Defender la democracia de sus enemigos internos y externos es una tarea sin plazos ni condiciones. Atender, entender y evaluar, por ejemplo, a los gobiernos emanados de los procesos pluralistas, vigentes en México desde 1997, es asignatura obligada para entrar al oscuro sendero de las causalidades de tales embates antidemocráticos.
Les guste o no a los estudiosos y teóricos de esta forma de gobierno que queremos universal, los ciudadanos no nacen por artes mágicas, se entrenan y se estrenan como tales dando cuenta de los cumplimientos, o no, de las administraciones emanadas de la justa electoral.
Es en el gobierno donde se pone a prueba la eficacia del método y pueden descubrirse la o las rutas que la sociedad y el Estado tienen enfrente para responder a los reclamos o necesidades insatisfechas de los ciudadanos. De esas y otras insatisfacciones puede emerger el tan temido descontento en la democracia y derivar en uno más grave y corrosivo: el que se apodera de grandes grupos para con el régimen democrático. Así lo advirtió hace tiempo el PNUD, a principios del siglo, cuando celebrábamos el regreso o la implantación de las democracias que había que convertir en un nuevo orden, un orden democrático propiamente dicho.
No avanzamos parejo en las encomiendas; tampoco en la definición y el desarrollo de la institucionalidad requerida para darle densidad y durabilidad a la dichosa construcción de una normalidad nueva, democrática. Las atenciones se dirigieron a encarar el gran desafío heredado del periodo autoritario que resumíamos en el esquivo tema de la confianza; en realidad de la falta de confianza que aquejaba a prácticamente todos los actores del nuevo drama en que nos embarcábamos. Algunas de las pruebas iniciales las pasamos sin mayores sobresaltos, empezamos a tener elecciones ordenadas y con resultados aceptados por los contendientes y por buena parte de la ciudadanía. Lo que nunca imaginamos es que, echado a andar un régimen político pluralista e implantada la diversidad, de cierta manera regresáramos al principio, aunque, ahora, la desconfianza se dirija a desconfiar de los órganos que hemos estado construyendo para ir sembrando los cimientos de una confianza política entre todos nosotros: políticos, trabajadores, comerciantes, académicos…
Predomina el cuestionamiento presidencial de la honorabilidad de los altos funcionarios del INE sin que, hasta hoy, las invectivas que el gobierno y su partido lanzan hayan sido sustentadas rigurosamente. Así, la impunidad de los fiscales busca el deterioro mediático del INE para acomodar una injustificada reforma electoral.

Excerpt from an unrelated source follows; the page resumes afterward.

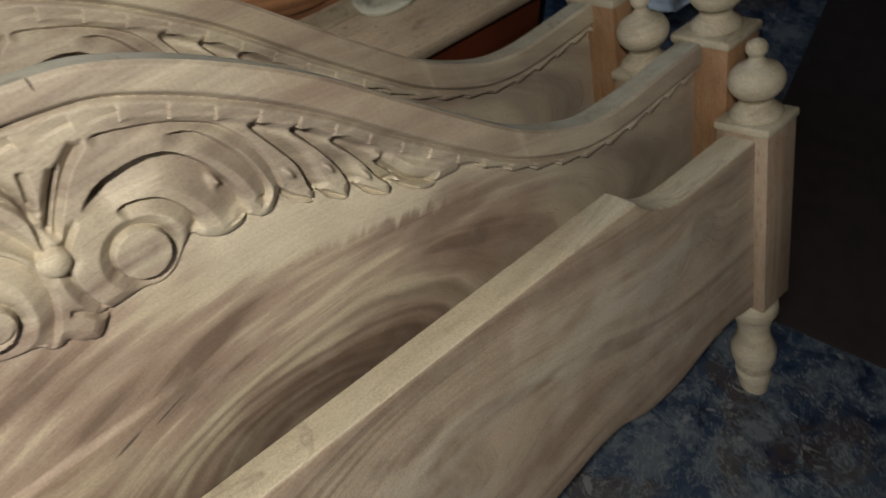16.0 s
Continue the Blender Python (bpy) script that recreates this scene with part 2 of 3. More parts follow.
    # paler, greyer wood in the carved part and towards the near end
    rag = mth(nt, "MULTIPLY_ADD", mth(nt, "SUBTRACT", rings, 0.5), 0.10, mth(nt, "MULTIPLY_ADD", mth(nt, "SUBTRACT", broad, 0.5), 0.12, z))
    arch = mth(nt, "MULTIPLY_ADD", mth(nt, "MULTIPLY", mth(nt, "SUBTRACT", x, 0.04), mth(nt, "SUBTRACT", x, 0.04)), 0.75, rag)
    col = mixc(nt, mth(nt, "MULTIPLY", fac(nt, arch, 0.755, 0.82), 0.8), col, grey)
    # dark heart of the branch with its year rings
    arcs = mth(nt, "MULTIPLY_ADD", mth(nt, "SINE", mth(nt, "MULTIPLY_ADD", rings, 7.0, mth(nt, "MULTIPLY", e, 430.0))), 0.5, 0.5)
    zone = mth(nt, "MULTIPLY", mth(nt, "SUBTRACT", 1.0, fac(nt, e, 0.092, 0.125)), fac(nt, x, -0.12, -0.02))
    zone = mth(nt, "MULTIPLY", zone, mth(nt, "SUBTRACT", 1.0, straight))
    col = mixc(nt, mth(nt, "MULTIPLY", zone, mth(nt, "MULTIPLY_ADD", arcs, 0.55, 0.12)), col, (0.135, 0.088, 0.062))
    core = mth(nt, "MULTIPLY", mth(nt, "SUBTRACT", 1.0, fac(nt, mth(nt, "MULTIPLY_ADD", mth(nt, "SUBTRACT", mid, 0.5), 0.05, e), 0.045, 0.08)), zone)
    col = mixc(nt, mth(nt, "MULTIPLY", core, 0.65), col, (0.105, 0.072, 0.052))
    # pale flame under the far leaf, with a toothed lower edge
    teeth = noise_tex(nt, xyz(nt, mth(nt, "MULTIPLY", mth(nt, "MULTIPLY_ADD", z, -0.6, x), 62.0), 2.0, mth(nt, "MULTIPLY", z, 7.0)), 1.0, 3.0, 0.6)
    fl = mth(nt, "MULTIPLY_ADD", x, 0.26, z)
    fl = mth(nt, "MULTIPLY_ADD", mth(nt, "SUBTRACT", teeth, 0.5), 0.055, fl)
    flame = mth(nt, "MULTIPLY", fac(nt, fl, 0.768, 0.784), mth(nt, "SUBTRACT", 1.0, fac(nt, fl, 0.83, 0.87)))
    flame = mth(nt, "MULTIPLY", mth(nt, "MULTIPLY", flame, fac(nt, x, 0.09, 0.15)), mth(nt, "SUBTRACT", 1.0, fac(nt, x, 0.34, 0.42)))
    col = mixc(nt, mth(nt, "MULTIPLY", flame, 0.88), col, (0.66, 0.60, 0.465))
    # blue-grey bruise at the near end and dusky patches; the scroll hollows' brown is partly painted shade
    for fx, fz, rx, rz, c, amount in ((-0.27, 0.765, 0.13, 0.075, (0.34, 0.345, 0.318), 0.62), (0.40, 0.655, 0.09, 0.02, (0.235, 0.172, 0.132), 0.6), (-0.60, 0.635, 0.05, 0.012, (0.62, 0.54, 0.39), 0.6), (0.17, 0.845, 0.055, 0.035, (0.32, 0.255, 0.208), 0.55), (-0.07, 0.865, 0.05, 0.03, (0.335, 0.268, 0.22), 0.45)):
        ax = mth(nt, "DIVIDE", mth(nt, "SUBTRACT", x, fx), rx)
        az = mth(nt, "DIVIDE", mth(nt, "SUBTRACT", z, fz), rz)
        r2 = mth(nt, "ADD", mth(nt, "MULTIPLY", ax, ax), mth(nt, "MULTIPLY", az, az))
        r2 = mth(nt, "MULTIPLY_ADD", mth(nt, "SUBTRACT", mid, 0.5), 1.6, r2)
        col = mixc(nt, mth(nt, "MULTIPLY", mth(nt, "SUBTRACT", 1.0, fac(nt, r2, 0.15, 1.1)), amount), col, c)
    # yellow sapwood along the near shoulder of the rim, in blocks with ragged cross marks
    edge = mth(nt, "ADD", mth(nt, "MULTIPLY", x, -0.72), z)
    cross = noise_tex(nt, xyz(nt, mth(nt, "MULTIPLY", mth(nt, "MULTIPLY_ADD", z, 0.7, x), 34.0), 5.0, mth(nt, "MULTIPLY", edge, 9.0)), 1.0, 4.0, 0.65, 0.6)
    sap = mth(nt, "MULTIPLY", fac(nt, mth(nt, "MULTIPLY_ADD", mth(nt, "SUBTRACT", cross, 0.5), 0.02, edge), 1.012, 1.034), mth(nt, "SUBTRACT", 1.0, fac(nt, x, -0.06, 0.10)))
    sap = mth(nt, "MULTIPLY", sap, fac(nt, z, 0.66, 0.70))
    col = mixc(nt, mth(nt, "MULTIPLY", sap, mth(nt, "MULTIPLY_ADD", fac(nt, cross, 0.42, 0.58), 0.6, 0.05)), col, (0.54, 0.45, 0.295))
    # brown streaks across the far shoulder of the rim
    far_rim = mth(nt, "MULTIPLY", mth(nt, "MULTIPLY", fac(nt, x, 0.20, 0.27), mth(nt, "SUBTRACT", 1.0, fac(nt, x, 0.46, 0.6))), fac(nt, mth(nt, "MULTIPLY_ADD", x, 0.83, z), 1.075, 1.095))
    slash = noise_tex(nt, xyz(nt, mth(nt, "MULTIPLY", mth(nt, "MULTIPLY_ADD", z, 0.25, x), 42.0), 9.0, mth(nt, "MULTIPLY", z, 5.0)), 1.0, 2.0, 0.5)
    col = mixc(nt, mth(nt, "MULTIPLY", far_rim, 0.45), col, (0.37, 0.275, 0.2))
    col = mixc(nt, mth(nt, "MULTIPLY", mth(nt, "MULTIPLY", far_rim, fac(nt, slash, 0.6, 0.68)), 0.7), col, (0.60, 0.53, 0.42))
    # dry cracks and small knots
    for fx, fz, rx, rz, tilt in ((-0.016, 0.651, 0.019, 0.0022, 0.25), (-0.161, 0.634, 0.008, 0.004, 0.5), (-0.62, 0.634, 0.012, 0.005, 0.0), (0.083, 0.973, 0.0012, 0.007, 0.0), (0.03, 0.655, 0.02, 0.0012, 0.3)):
        ax = mth(nt, "SUBTRACT", x, fx)
        az = mth(nt, "MULTIPLY_ADD", ax, -tilt, mth(nt, "SUBTRACT", z, fz))
        ax, az = mth(nt, "DIVIDE", ax, rx), mth(nt, "DIVIDE", az, rz)
        r2 = mth(nt, "ADD", mth(nt, "MULTIPLY", ax, ax), mth(nt, "MULTIPLY", az, az))
        r2 = mth(nt, "MULTIPLY_ADD", mth(nt, "SUBTRACT", hair, 0.5), 0.9, r2)
        col = mixc(nt, mth(nt, "MULTIPLY", mth(nt, "SUBTRACT", 1.0, fac(nt, r2, 0.3, 1.1)), 0.85), col, (0.06, 0.048, 0.042))
    # seam line, fine grain, pores and specks
    seam = mth(nt, "MULTIPLY", mth(nt, "SUBTRACT", 1.0, fac(nt, mth(nt, "ABSOLUTE", mth(nt, "SUBTRACT", zs, 0.6745)), 0.0005, 0.0018)), mth(nt, "SUBTRACT", 1.0, fac(nt, x, -0.15, -0.05)))
    col = mixc(nt, mth(nt, "MULTIPLY", seam, 0.4), col, (0.2, 0.14, 0.1))
    fine = noise_tex(nt, xyz(nt, mth(nt, "MULTIPLY", x, 7.0), mth(nt, "MULTIPLY", y, 120.0), mth(nt, "MULTIPLY", g, 260.0)), 1.0, 3.0, 0.6)
    col = mixc(nt, 0.24, col, ramp(nt, fine, [(0.3, (0.55, 0.52, 0.49)), (0.68, (1.0, 1.0, 1.0))]), "MULTIPLY")
    blot = noise_tex(nt, o, 7.0, 4.0, 0.6, 0.3)
    col = mixc(nt, 0.35, col, ramp(nt, blot, [(0.32, (0.66, 0.63, 0.61)), (0.6, (1.0, 1.0, 1.0))]), "MULTIPLY")
    speck = noise_tex(nt, o, 380.0, 3.0, 0.7)
    col = mixc(nt, 0.45, col, ramp(nt, speck, [(0.36, (0.74, 0.73, 0.71)), (0.52, (1.0, 1.0, 1.0)), (0.66, (1.18, 1.18, 1.16))]), "MULTIPLY")
    pores = noise_tex(nt, xyz(nt, mth(nt, "MULTIPLY", x, 55.0), mth(nt, "MULTIPLY", y, 300.0), mth(nt, "MULTIPLY", g, 620.0)), 1.0, 1.0)
    col = mixc(nt, mth(nt, "MULTIPLY", fac(nt, pores, 0.63, 0.72), 0.2), col, (0.10, 0.065, 0.04))
    dn = noise_tex(nt, o, 23.0, 5.0, 0.65)
    col = mixc(nt, mth(nt, "MULTIPLY", fac(nt, dn, 0.45, 0.7), 0.14), col, (0.5, 0.47, 0.38))
    nt.links.new(col, b.inputs["Base Color"])
    nt.links.new(mth(nt, "MULTIPLY_ADD", blot, 0.25, 0.5), b.inputs["Roughness"])
    tool = noise_tex(nt, o, 90.0, 2.0)
    h = mth(nt, "MULTIPLY_ADD", fine, 0.6, mth(nt, "MULTIPLY", tool, 0.5))
    bp = node(nt, "ShaderNodeBump", ins={"Strength": 0.25, "Distance": 0.0016, "Height": h})
    nt.links.new(bp.outputs[0], b.inputs["Normal"])
    return m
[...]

Por canales inesperados parece querer implantarse una contrautopía; en lugar de fortalecer y mejorar nuestro orden democrático, ahora se ofrece un sistema de consultas que se presenta como lo avanzado de la democracia directa, cuyos resultados pretenden avalar decisiones de lo más variado: desde la cancelación de un aeropuerto hasta un juicio a los “actores políticos” por acciones en un pasado indefinido y vagamente definido.
Convocar a que la población decida si debe o no juzgarse a ex presidentes de la República, sin sustentar legalmente la acusación, es un abuso que no es admisible en el Presidente de la República. Por lo que a mi toca, acompaño a mi querido y respetado amigo José Woldenberg, en su decisión de no acudir a la absurda consulta. Sus razones son las mías.
Qué mal que estemos distraídos en estas cuestiones y que de la escena nacional hayan desaparecido los debates de mayor aliento, sobre las enormes carencias en salud y en educación que nos aquejan, sobre las responsabilidades no cumplidas del Estado en la protección de los derechos humanos. Se trata de deliberaciones indispensables para una recuperación racional de la esperanza, entendida como confianza en un futuro que hoy no aparece en nuestro horizonte.